先日、中小企業同友会青年部が主催する特別講演会に参加した。会場の熱気は、始まる前から尋常ではなかった。それもそのはず、登壇者はあのドラマ「ファーストペンギン!」のモデルとなった、株式会社GHIBLI代表の坪内知佳さんご本人だ。
ドラマを通じて、彼女の型破りな挑戦の物語は知っていた。シングルマザーでありながら、縁もゆかりもない山口県萩市に単身乗り込み、荒くれ者の漁師たちを束ねて漁業の6次産業化を成し遂げたスーパーウーマン。しかし、僕らが昨夜目の当たりにしたのは、そんな華々しいサクセスストーリーの裏に隠された、壮絶な「覚悟」の物語だった。

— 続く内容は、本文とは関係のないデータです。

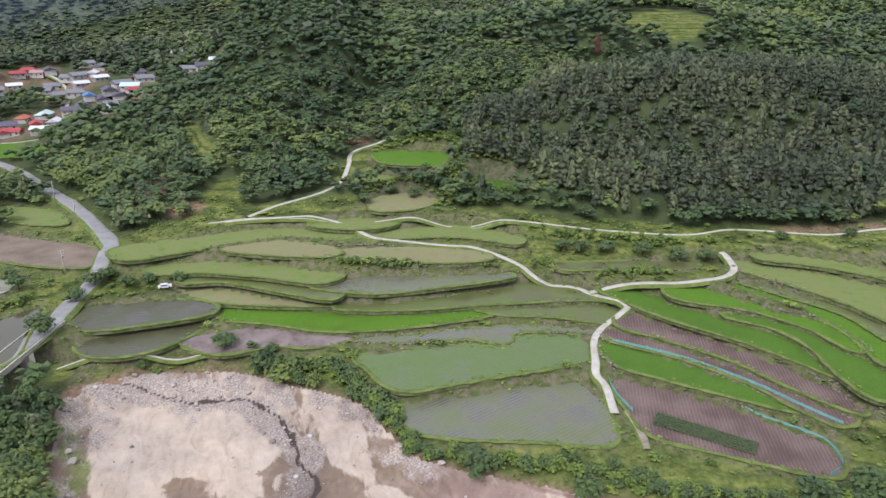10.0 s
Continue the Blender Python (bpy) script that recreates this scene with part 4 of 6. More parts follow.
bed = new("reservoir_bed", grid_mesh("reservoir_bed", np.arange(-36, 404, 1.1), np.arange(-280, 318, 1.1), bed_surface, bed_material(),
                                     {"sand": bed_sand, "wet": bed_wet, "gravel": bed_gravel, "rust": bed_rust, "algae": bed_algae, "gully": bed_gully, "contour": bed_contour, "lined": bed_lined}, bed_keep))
tagged(bed, "drained reservoir floor of brown mud, pale sand and gravel", "reservoir bed", kind="structure")
lake = new("water", grid_mesh("water", np.arange(-30, 412, 4.0), np.arange(-262, 190, 4.0), lambda x, y: x * 0.0, LAKE, None, lambda x, y: (signed(x, y, BASIN) < 3) & (dam_height(x, y)[2] > -2)))
tagged(lake, "still grey-brown silty water of the reservoir", "water", kind="structure")

# ---- fields and roads ----
LOOKS = {
    "flooded": ("flooded rice paddy with thin green seedlings in dark water", "rice paddy"),
    "grey": ("grey flooded rice paddy mirroring the sky", "rice paddy"),
    "seedling": ("pale flooded paddy with rows of rice seedlings", "rice paddy"),
    "olive": ("olive-green shallow flooded paddy on a terrace", "rice paddy"),
    "bright": ("bright green young rice on a narrow terrace", "rice field"),
    "rice": ("deep green growing rice on a terrace", "rice field"),
    "meadow": ("grassy fallow terrace with patchy green cover", "terrace"),
    "tan": ("dry yellowish fallow terrace", "terrace"),
    "ploughed": ("ploughed reddish-brown field with even furrows", "field"),
    "ploughed_dry": ("dry brown ploughed plot", "field"),
    "purple": ("bare purplish soil plot above the river bank", "field"),
    "earth": ("bare levelled red earth plot beside the farm road", "field"),
    "mulch": ("field of black plastic-mulched rows", "field"),
    "pond": ("murky green-brown pond below the road", "pond"),
    "paved": ("pale paved yard with garden rocks", "yard"),
}
for k, (name, crop, level, *outline) in enumerate(FIELDS):
    line = rounded(outline)
    label, category = LOOKS[crop]
    field = thing(category.replace(" ", "_"), label, category, group="terraced fields" if crop not in ("pond", "paved") else "")
    part("surface", plate("field_surface", grown(line, 0.0 if crop in ("pond", "paved") else 1.5), level, CROPS[crop]), field)
    if crop != "paved":
        part("bund", bank("bund", grown(line, 1.3), level, GRASS, 0.8, 0.12 if crop in ("meadow", "tan") else 0.22, k), field, "grassy earth bund")
for name, width, *line in ROADS:
    look_of = {"gravel_road": (GRAVELLY, "worn grey gravel farm road", "track"), "shore_track": (DIRT, "faint dirt track down to the shore", "track"), "dam_road": (SANDY, "pale sandy road along the dam crest", "track"),
               "main_road": (ASPHALT, "grey paved valley road", "road"), "bank_track": (DIRT, "pale dirt track along the bank", "track"),
               "spillway_track": (DIRT, "worn dirt track down to the grassy platform", "track"), "lower_dirt": (DIRT, "rutted dirt track beside a field", "track"), "pine_track": (CONCRETE, "narrow pale concrete track below the pines", "track")}
    mat, label, kind_of = look_of.get(name, (CONCRETE, "narrow pale concrete farm track", "track"))
    tagged(new("road" if kind_of == "road" else "track", ribbon("road", line, width, mat)), label, kind_of, kind="structure")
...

坪内さんは、穏やかな笑顔で、しかし力強い言葉で語り始めた。彼女が飛び込んだ漁師の世界は、僕らの想像をはるかに超えていた。都心から離れた閉鎖的なコミュニティ。複雑な家庭環境で育ち、人を信じることを知らない者も多い「荒くれモノ」の集団。そこに現れた「若い女」「よそ者」、しかも子連れのシングルマザー。
「出ていけ!」という罵声、車のタイヤをパンクさせられる嫌がらせ、漁協からの猛烈な圧力。事業を始めても全く魚は売れず、私財を切り崩し、借金を重ねる日々。なぜ、心が折れなかったのか。なぜ、これほどの逆境の海に飛び込み、泳ぎ続けることができたのか。
会場にいた誰もが抱いたであろうその問いに、彼女は一つの答えを示した。それは、彼女の人生を貫く、ある強烈な原体験から生まれた言葉だった。
「死ぬことに比べれば、どんな失敗もかすり傷だ」
この一言が放たれた瞬間、会場の空気が変わった。それは単なる精神論や根性論ではなかった。彼女が20代前半、死の淵をさまよった闘病体験から絞り出された、血の通った哲学だった。
大学在学中に発症した免疫疾患「膠原病」。原因不明の高熱と激痛で、起き上がることすらできない日々。そして医師から告げられた「このままだと20代で死ぬかもしれない」「子どもは産めないだろう」という絶望的な宣告。友人たちが未来を語る中、自分だけが「死」と隣り合わせの現実を突きつけられた。
その時、彼女の中で何かが吹っ切れたという。「どうせいつ死ぬかわからないなら、人の顔色をうかがって生きるのはやめよう。やりたいことを全部やって、笑って死のう」。
漁師の世界に飛び込むリスクも、事業が失敗する恐怖も、「死」という絶対的な現実を経験した彼女にとっては、文字通り「かすり傷」に過ぎなかった。
講演の終盤、彼女は言った。「困難は、乗り越えるためにあるんじゃない。その困難を経験した自分に、どんな意味を見出すかが重要だ。今日もまだ生きている」と。
坪内さんの物語は、僕ら経営者に鋭く問いかける。目の前の資金繰り、人材問題、取引先とのトラブル。それらは本当に「命を取られるほどの」問題なのか。僕らは「かすり傷」を恐れるあまり、本当に挑むべき大海原から目を背けてはいないだろうか。
人はきっと、もう少しだけ、大胆になれる気がする。死ぬこと以外は、全部かすり傷なのだから。